The evidence is strong that Canada’s trade performance has deteriorated badly since the turn of the century, at the same time as our government implemented the most far-reaching trade liberalization in our history. Moreover, the evidence is strong that our trade performed worse with FTA partners than with the rest of the world. Merely eliminating bilateral trade barriers (tariffs and others) and cementing the mobility and rights of private investment, is no guarantee that all parties to an FTA will benefit from it. In reality (as opposed to economic theory), net benefits from trade liberalization depend on the competitiveness of domestic production (according to cost, innovativeness, and quality), whether exports grow more than imports, and whether more foreign investment enters than leaves. Our dollar was substantially overvalued (relative to its purchasing power parity benchmark) through most of this period, largely because of the resource boom. And Canadian firms (other than in the resource sector) were not prepared or able to increase their role in international markets, no matter how many trade deals were signed. The result was a loss of market share (at home and abroad), weak domestic investment, and a vicious circle of deindustrialization that only exacerbated our poor structural position in world trade.

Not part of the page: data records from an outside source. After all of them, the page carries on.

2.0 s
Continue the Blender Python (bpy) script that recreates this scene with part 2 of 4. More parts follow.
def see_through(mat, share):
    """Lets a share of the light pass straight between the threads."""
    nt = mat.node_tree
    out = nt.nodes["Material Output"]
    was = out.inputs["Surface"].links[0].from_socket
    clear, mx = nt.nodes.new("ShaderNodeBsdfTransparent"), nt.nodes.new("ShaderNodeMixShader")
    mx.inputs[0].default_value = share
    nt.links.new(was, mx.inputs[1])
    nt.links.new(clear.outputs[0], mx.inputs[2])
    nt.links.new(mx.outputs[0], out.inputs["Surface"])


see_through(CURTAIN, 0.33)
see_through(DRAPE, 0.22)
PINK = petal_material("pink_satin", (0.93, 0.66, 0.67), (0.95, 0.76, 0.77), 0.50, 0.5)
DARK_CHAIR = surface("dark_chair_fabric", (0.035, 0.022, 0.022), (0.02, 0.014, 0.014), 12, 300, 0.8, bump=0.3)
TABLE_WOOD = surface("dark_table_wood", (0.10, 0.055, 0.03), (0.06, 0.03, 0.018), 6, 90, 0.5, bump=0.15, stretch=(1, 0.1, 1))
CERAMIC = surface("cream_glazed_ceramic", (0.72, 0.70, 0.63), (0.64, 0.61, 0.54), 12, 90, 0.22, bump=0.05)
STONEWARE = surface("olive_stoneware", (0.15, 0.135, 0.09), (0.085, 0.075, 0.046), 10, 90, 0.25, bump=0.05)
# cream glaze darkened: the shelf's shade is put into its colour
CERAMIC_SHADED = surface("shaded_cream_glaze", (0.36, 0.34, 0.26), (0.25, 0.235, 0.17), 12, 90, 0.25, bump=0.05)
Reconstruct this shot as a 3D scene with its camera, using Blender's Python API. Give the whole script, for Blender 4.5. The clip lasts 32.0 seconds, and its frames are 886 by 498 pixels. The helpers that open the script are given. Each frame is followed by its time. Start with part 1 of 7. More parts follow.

The policy response to this disappointing set of circumstances should certainly not be more of the same, but with more gusto this time. Canada’s abysmal trade performance since 2001 has nothing to do with a lack of free trade deals – to the contrary, the deals we signed probably made a bad situation incrementally worse. A better focus for trade policy should be supporting the efforts of Canadian-based firms (whether Canadian- or foreign-owned) to upgrade and expand their capacities, do a better job of innovation, and increase their exports. That is a much more concrete, but complex task, than simply sending our diplomats off to sign another trade deal.